Quotulatiousness

March 1, 2015

What colour is your barn?

Filed under: History, Law, USA — Tags: , , — Nicholas @ 03:00

In Mother Jones, Kevin Drum looks at an interesting bit of data from the 1800s:

Here’s the background. Homicides increased dramatically between 1900-11, but most of that appears to be the result of increased rural homicides, not urban homicides. If lead exposure is part of the reason, it would mean that rural areas were exposed to increasing levels of lead about 20 years earlier, around 1880 or so. But why? Nevin suggests that the answer to this question starts with another question: Why are barns red?

    The national roadProfessional painters in the 1800s prepared house paint by mixing linseed oil with white lead paste.
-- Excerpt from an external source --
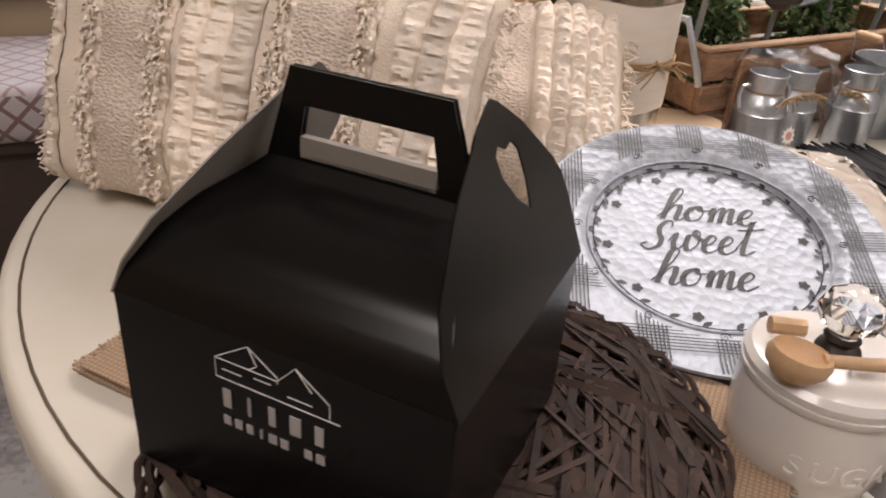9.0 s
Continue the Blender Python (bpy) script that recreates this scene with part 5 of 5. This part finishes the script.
# ---- packaged puck lights ----
def light_pack():
    M = pose(-0.3, -0.264, TZ, 0, 0, 13.8)
    t = thing("puck_light_pack", M, "grey printed card pack of round white puck lights", "light pack")
    W, D = 0.306, 0.286
    part("backing_card", box(W, D, 0.010, (W / 2, D / 2, 0.005), 0.002, 1), CARDW, t)
    part("printed_face", box(W - 0.034, D - 0.004, 0.0008, (W / 2 - 0.013, D / 2, 0.0104)), CARD, t)
    part("dark_panel", box(0.270, 0.040, 0.0008, (0.150, 0.026, 0.0112)), CARDD, t)
    part("dark_panel", box(0.052, 0.056, 0.0008, (0.265, 0.0745, 0.0112)), CARDD, t)
    part("photo_print", box(0.250, 0.024, 0.0008, (0.160, 0.024, 0.0120)), mat("log fire print", (0.26, 0.15, 0.10), 0.35, c2=(0.03, 0.024, 0.024), scale=60, amt=0.35), t)
    for k in range(5):
        part("printed_log", slab([(x, y) for x, y, _ in circle(0.010, 0, 14, sy=0.9)], 0, 0.0006), BROWNPR, t, m=pose(0.060 + 0.050 * k, 0.022 + 0.004 * (k % 2), 0.0125))
    F = pose(0, 0, 0.0118)
    for text, x, y, size in (("-MOUNTED", 0.174, 0.264, 0.0235), ("COLOR", 0.155, 0.2455, 0.0235), ("LIGHTS", 0.160, 0.226, 0.0235)):
        lettering(text, size, WHITEPR, t, F @ pose(x, y, 0), 0.0003, align="LEFT")
    lettering("UE & WHITE", 0.0125, WHITEPR, t, F @ pose(0.164, 0.2120, 0), 0.0003, align="LEFT")
    for k in range(3):
        part("printed_bar", box(RNG.uniform(0.035, 0.052), 0.0035, 0.0006, (0.278, 0.202 - 0.0065 * k, 0.0112)), GREYPR, t)
    for k in range(9):
        part("printed_bar", box(RNG.uniform(0.030, 0.055), 0.0024, 0.0006, (0.060, 0.120 - 0.007 * k, 0.0112)), GREYPR, t)
    part("brand_mark", box(0.014, 0.014, 0.0006, (0.072, 0.052, 0.0112)), WHITEPR, t)
    part("brand_bar", box(0.060, 0.009, 0.0006, (0.114, 0.052, 0.0112)), WHITEPR, t)
    for x, y, r, mt in ((0.281, 0.094, 0.0105, REDP), (0.280, 0.068, 0.0095, GREENPR), (0.260, 0.074, 0.0105, BLUEPR), (0.279, 0.041, 0.0055, PINKPR)):
        part("colour_swatch", lathe([(r * 0.45, 0), (r, 0), (r, 0.0006), (r * 0.45, 0.0006)], 20), mt, t, m=pose(x, y, 0.0125))
    rc = part("remote_control", box(0.031, 0.083, 0.008, (0.166, 0.163, 0.0150), 0.003), BLACKP, t, "slim black remote with coloured buttons")
    for k in range(5):
        part("button", box(0.020, 0.010, 0.0012, (0.166, 0.194 - 0.0155 * k, 0.0196)), (WHITEPR, REDP, WHITEPR, GREENPR, GREENPR)[k], rc)
    inv = M.inverted()
    for x, y in ((-0.100, -0.050), (-0.130, -0.142), (-0.212, -0.166), (-0.214, -0.086)):
        q = inv @ Vector((x, y, TZ))
        l = part("puck_light", lathe([(0.034, 0.0), (0.035, 0.006), (0.033, 0.011), (0.0315, 0.011), (0.030, 0.014), (0.0265, 0.0165), (0.025, 0.0163), (0.022, 0.0185), (0.012, 0.0205), (0.009, 0.0235), (0, 0.025)], 40), LAMPW, t, "frosted white ribbed puck light", pose(q.x, q.y, 0.0106) @ Matrix.Diagonal((0.82, 0.82, 0.95, 1)))
        part("bezel", lathe([(0.034, 0), (0.038, 0), (0.038, 0.005), (0.034, 0.006)], 36), LAMPW, l)


light_pack()


# ---- sugar pot ----
def sugar_pot():
    t = thing("sugar_pot", pose(-0.345, -0.088, TZ, 0, 0, 0), "white ceramic sugar pot with embossed lettering and glass knob", "sugar pot")
    R = 0.0555
    part("pot", lathe([(0, 0.003), (R * 0.88, 0), (R * 0.93, 0.003), (R, 0.030), (R * 1.01, 0.055), (R * 0.99, 0.068), (R * 1.03, 0.071), (R * 1.03, 0.075), (R * 0.97, 0.076), (R * 0.94, 0.07), (R * 0.9, 0.02), (0, 0.01)], 56), CERAM, t)
    part("lid", lathe([(R * 1.01, 0.076), (R * 1.02, 0.081), (R * 0.95, 0.0855), (R * 0.5, 0.089), (0.012, 0.091), (0, 0.091)], 56), CERAM, t)
    part("knob_base", lathe([(0.015, 0.090), (0.0135, 0.094), (0.009, 0.097), (0.012, 0.101), (0.010, 0.104), (0, 0.104)], 24), IRON, t, "dark metal knob collar")
    part("knob", lathe([(0, 0.103), (0.008, 0.104), (0.019, 0.113), (0.0215, 0.121), (0.018, 0.130), (0.009, 0.136), (0, 0.137)], 10), GLASSM, t, "faceted glass knob", smooth=False)
    a0 = 238
    for k, ch in enumerate("SUGAR"):
        a = a0 + (k - 0.6) * 19
        d = Vector((math.cos(radians(a)), math.sin(radians(a)), 0))
        lettering(ch, 0.024, CERAM, t, Matrix.Translation(d * (R * 0.995) + Vector((0, 0, 0.022))) @ pose(0, 0, 0, 90, 0, a + 90), 0.0012, name="embossed_letter")
    s = thing("wooden_spoon", pose(-0.345, -0.088, TZ + 0.0975, 0, 0, 0), "small turned wooden spoon lying over the sugar pot lid", "spoon")
    part("bowl", lathe([(0, -0.013), (0.010, -0.011), (0.0155, -0.003), (0.0165, 0.003), (0.0150, 0.008), (0.0135, 0.004), (0.006, -0.004), (0, -0.005)], 24, sx=1.25), LWOOD, s, m=pose(-0.046, -0.022, 0.003, 0, 8, -22))
    part("handle", tube([(-0.030, -0.024, 0.004), (0.0, -0.030, 0.0035), (0.044, -0.036, 0.0035), (0.062, -0.038, 0.004)], 0.0052, 10, taper=[0.8, 0.85, 1.0, 1.15]), LWOOD, s)
    part("rest", tube([(-0.040, 0.020, 0.001), (-0.018, 0.014, 0.001)], 0.0062, 8), LWOOD, s)


sugar_pot()


# ---- burlap mats, woven mat, gable box ----
def burlap_mat(m, L, W, k):
    def fn(u, v):
        x, y = (u - 0.5) * L, (v - 0.5) * W
        return (x, y, 0.0006 + 0.0006 * math.sin(x * 40 + k) * math.sin(y * 30))
    t = thing("burlap_placemat", m, "tan burlap placemat in a small pile", "placemat", "burlap placemats")
    part("cloth", thick(patch(fn, 24, 16), 0.0022), BURLAP, t)
    bm = bmesh.new()
    for i in range(120):
        sx = RNG.choice((-1, 1))
        y = RNG.uniform(-W / 2, W / 2)
        tube([(sx * L / 2, y, 0.001), (sx * (L / 2 + RNG.uniform(0.002, 0.006)), y + RNG.uniform(-0.002, 0.002), 0.001)], 0.0005, 3, bm=bm)
    tagged(part("frayed_edge", bm, BURLAP, t), kind="stuff")


for _k in range(4):
    burlap_mat(pose(-0.602 + 0.004 * _k, -0.006 - 0.003 * _k, TZ + 0.0008 + 0.0032 * _k, 0, 0, -37.5 + 1.2 * (_k % 2)), 0.475, 0.235, _k)


def woven_mat():
    t = thing("woven_mat", pose(-0.603, -0.061, TZ + 0.0148), "round dark brown mat of woven paper strips", "placemat")
    R = 0.187
    for j, mt in enumerate((0, 1, 2)):
        bm = bmesh.new()
        for i in range(230):
            a, b = RNG.uniform(0, 6.283), RNG.uniform(0.9, 2.6)
            p, q = Vector((math.cos(a), math.sin(a), 0)) * R, Vector((math.cos(a + b), math.sin(a + b), 0)) * R
            k0 = RNG.uniform(0, 0.35)
            p2, q2 = p.lerp(q, k0), p.lerp(q, min(1, k0 + RNG.uniform(0.35, 0.65)))
            mid = p2.lerp(q2, 0.5)
            w = (q2 - p2).cross(Vector((0, 0, 1))).normalized() * RNG.uniform(0.0018, 0.0032)
            z0, z1, z2 = [0.0015 + 0.0072 * j + RNG.uniform(0, 0.0045) for _ in range(3)]
            tl = RNG.uniform(-0.0018, 0.0018)
            v = [bm.verts.new((*(c + s * w).xy, z + s * tl)) for c, z in ((p2, z0), (mid, z1), (q2, z2)) for s in (-1, 1)]
            up = [bm.verts.new(x.co + Vector((0, 0, 0.0012))) for x in v]
            for n in (0, 2):
                bm.faces.new((up[n], up[n + 1], up[n + 3], up[n + 2]))
                bm.faces.new((v[n], v[n + 2], v[n + 3], v[n + 1]))
                bm.faces.new((v[n], up[n], up[n + 2], v[n + 2]))
                bm.faces.new((v[n + 1], v[n + 3], up[n + 3], up[n + 1]))
        tagged(part("strip_layer", bm, BROWNW, t), kind="stuff")
    bm = bmesh.new()
    for k in range(5):
        o = []
        for i in range(120):
            a = 2 * math.pi * i / 120
            r = R + 0.004 * math.sin(a * 13 + k * 2.1) - 0.004 * k * 0.5
            o.append((r * math.cos(a), r * math.sin(a), 0.009 + 0.008 * math.sin(a * 17 + k * 1.9)))
        tube(o, 0.0026, 5, closed=True, bm=bm)
    part("twisted_edge", bm, BROWNW, t)


woven_mat()


def gable_box():
    t = thing("gable_box", pose(-0.6555, -0.0695, TZ + 0.0355, 0, 0, -35.3), "black card gable cake box with a white printed mark", "box")
    L, D, H, HT = 0.198, 0.180, 0.116, 0.224
    l2, d2 = L / 2, D / 2
    part("tray", box(L, D, H, (0, 0, H / 2), 0.0008, 1), BLACKC, t)
    # sloping shoulders curve up to the handle
    prof = [(d2, H), (d2 * 0.95, H + 0.016), (d2 * 0.76, H + 0.033), (d2 * 0.46, H + 0.043), (d2 * 0.15, H + 0.049), (0.003, H + 0.056)]
    for sg in (-1, 1):
        def fn(u, v):
            q = v * (len(prof) - 1)
            i = min(int(q), len(prof) - 2)
            y = prof[i][0] + (prof[i + 1][0] - prof[i][0]) * (q - i)
            z = prof[i][1] + (prof[i + 1][1] - prof[i][1]) * (q - i)
            w = L * (0.985 - 0.36 * (v ** 1.15))
            return ((u - 0.5) * w, sg * y, z)
        part("shoulder", thick(patch(fn, 12, 16), 0.0010), BLACKC, t)

    def frame_out(L0, L1, z0, z1):
        return [(-L0 / 2, z0), (L0 / 2, z0), (L1 / 2, z1), (-L1 / 2, z1)]
    for sg in (-1, 1):
        bm = bmesh.new()
        o = frame_out(0.128, 0.094, H + 0.054, HT)
        i = frame_out(0.086, 0.076, H + 0.060, HT - 0.020)
        vo = [bm.verts.new((x, sg * 0.0025, z)) for x, z in o]
        vi = [bm.verts.new((x, sg * 0.0025, z)) for x, z in i]
        for k in range(4):
            bm.faces.new((vo[k], vo[(k + 1) % 4], vi[(k + 1) % 4], vi[k]))
        part("handle_panel", thick(bm, 0.0016), BLACKC, t, "cut-out carrying handle")
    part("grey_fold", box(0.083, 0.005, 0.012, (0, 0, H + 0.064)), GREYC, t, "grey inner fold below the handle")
    for sx in (-1, 1):
        # end panels fold inward over the shoulders and stand up as pointed flaps with a cut slot
        out = [(-d2, H - 0.002), (-d2 * 0.99, H + 0.020), (-d2 * 0.84, H + 0.042), (-0.036, H + 0.070), (-0.004, H + 0.087), (0.004, H + 0.092), (0.024, H + 0.100), (0.031, H + 0.102), (0.038, H + 0.099), (0.060, H + 0.084), (d2 * 0.98, H + 0.056), (d2 * 1.05, H + 0.046), (d2 * 1.06, H + 0.034), (d2, H - 0.002)]

        def bend(y, z):
            k = (z - H)
            return (sx * (l2 + 0.0008 - 0.46 * k), y, z)
        bm = bmesh.new()
        slot = [(0.040, H + 0.043), (0.028, H + 0.052), (0.018, H + 0.066), (0.017, H + 0.077), (0.023, H + 0.081), (0.031, H + 0.077), (0.040, H + 0.079), (0.046, H + 0.073), (0.045, H + 0.058)]
        ov = [bm.verts.new(bend(y, z)) for y, z in out]
        sv = [bm.verts.new(bend(y, z)) for y, z in slot]
        ed = [bm.edges.new((ov[i], ov[(i + 1) % len(ov)])) for i in range(len(ov))] + [bm.edges.new((sv[i], sv[(i + 1) % len(sv)])) for i in range(len(sv))]
        bmesh.ops.triangle_fill(bm, use_beauty=True, edges=ed)
        # left flap is grey on both faces, right flap black
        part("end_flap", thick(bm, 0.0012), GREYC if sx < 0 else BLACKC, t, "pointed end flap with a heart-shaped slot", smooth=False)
    # printed mark on the front
    y = -d2 - 0.0007
    F = Matrix.Translation((0.004, y, 0)) @ pose(0, 0, 0, 90)
    for k, w in enumerate((0.0050, 0.0018, 0.0042, 0.0066, 0.0050)):
        part("brand_bar", box(w, 0.0006, 0.0120, (-0.027 + 0.0140 * k, y, 0.0745)), GREYPR, t)
    for k, w in enumerate((0.0045, 0.0045, 0.0042, 0.0016, 0.0050, 0.0048, 0.0, 0.0046, 0.0050)):
        if w:
            part("printed_bar", box(w, 0.0006, 0.0058, (-0.028 + 0.0072 * k, y, 0.0595)), GREYPR, t)
    o = bmesh.new()
    for ln in ([(-0.034, 0.058), (-0.034, 0.070), (-0.013, 0.084), (0.004, 0.072), (0.004, 0.068)], [(-0.034, 0.070), (0.004, 0.070)], [(0.004, 0.070), (0.015, 0.082), (0.034, 0.068), (0.034, 0.058)], [(-0.034, 0.058), (0.040, 0.058)], [(-0.013, 0.084), (-0.008, 0.074), (-0.013, 0.070)], [(-0.030, 0.064), (-0.018, 0.064)], [(-0.010, 0.066), (0.000, 0.066)], [(0.010, 0.063), (0.024, 0.063)], [(0.015, 0.082), (0.024, 0.071)]):
        tube([(x + 0.001, y, z + 0.029) for x, z in ln], 0.00035, 4, bm=o)
    part("printed_roof_mark", o, WHITEPR, t)


gable_box()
About 90% of Americans lived in rural areas in the mid-1800s, and subsistence farmers could make linseed (flaxseed) oil, but few had access to white lead, so they mixed linseed oil with red rust to kill fungi that trapped moisture and increased wood decay. Red barns are still a tradition in most USA farming regions but white barns are the norm along the path of the old National Road. Why?

    ….The reason the red barn tradition never took root along that path is likely because the National Road made freight, including white lead, accessible to nearby farmers. USA lead output was a relatively stable 1000 to 2000 tons per year from 1801-1825, but lead output was 15,000 to 30,000 tons per year from the mid-1830s through the mid-1860s after the completion of the National Road.
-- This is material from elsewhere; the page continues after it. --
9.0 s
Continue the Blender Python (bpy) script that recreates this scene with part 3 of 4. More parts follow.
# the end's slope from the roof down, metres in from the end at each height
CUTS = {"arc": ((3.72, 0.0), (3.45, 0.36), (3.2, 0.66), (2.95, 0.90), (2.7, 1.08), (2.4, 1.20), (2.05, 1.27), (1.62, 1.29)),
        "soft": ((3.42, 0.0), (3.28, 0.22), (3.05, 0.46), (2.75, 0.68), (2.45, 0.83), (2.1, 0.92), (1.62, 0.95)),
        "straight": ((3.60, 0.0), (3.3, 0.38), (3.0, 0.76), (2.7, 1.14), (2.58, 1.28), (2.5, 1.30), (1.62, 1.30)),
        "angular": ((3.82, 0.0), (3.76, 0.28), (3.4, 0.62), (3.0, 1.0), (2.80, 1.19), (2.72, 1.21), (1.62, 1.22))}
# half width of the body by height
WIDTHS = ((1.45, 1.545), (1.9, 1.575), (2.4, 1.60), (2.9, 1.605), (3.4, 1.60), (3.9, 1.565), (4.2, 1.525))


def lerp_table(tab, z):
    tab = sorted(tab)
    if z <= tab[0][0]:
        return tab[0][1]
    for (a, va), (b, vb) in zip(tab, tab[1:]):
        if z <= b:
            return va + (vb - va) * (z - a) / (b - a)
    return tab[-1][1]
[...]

    ….The first American patent for “ready-mixed” paint was filed in 1867; railroads built almost 120,000 track miles from 1850 to 1900; and Sears Roebuck and other mail-order catalogs combined volume buying, railroad transport, and rural free parcel post delivery to provide economical rural access to a wide variety of products in the 1890s.

    The murder arrest rate in large cities was more than seven times the national homicide rate from 1900-1904 because lead paint in the 1870s was available in large cities but unavailable in most rural areas. The early-1900s convergence in rural and urban murder rates was presaged by a late-1800s convergence in rural and urban lead paint exposure.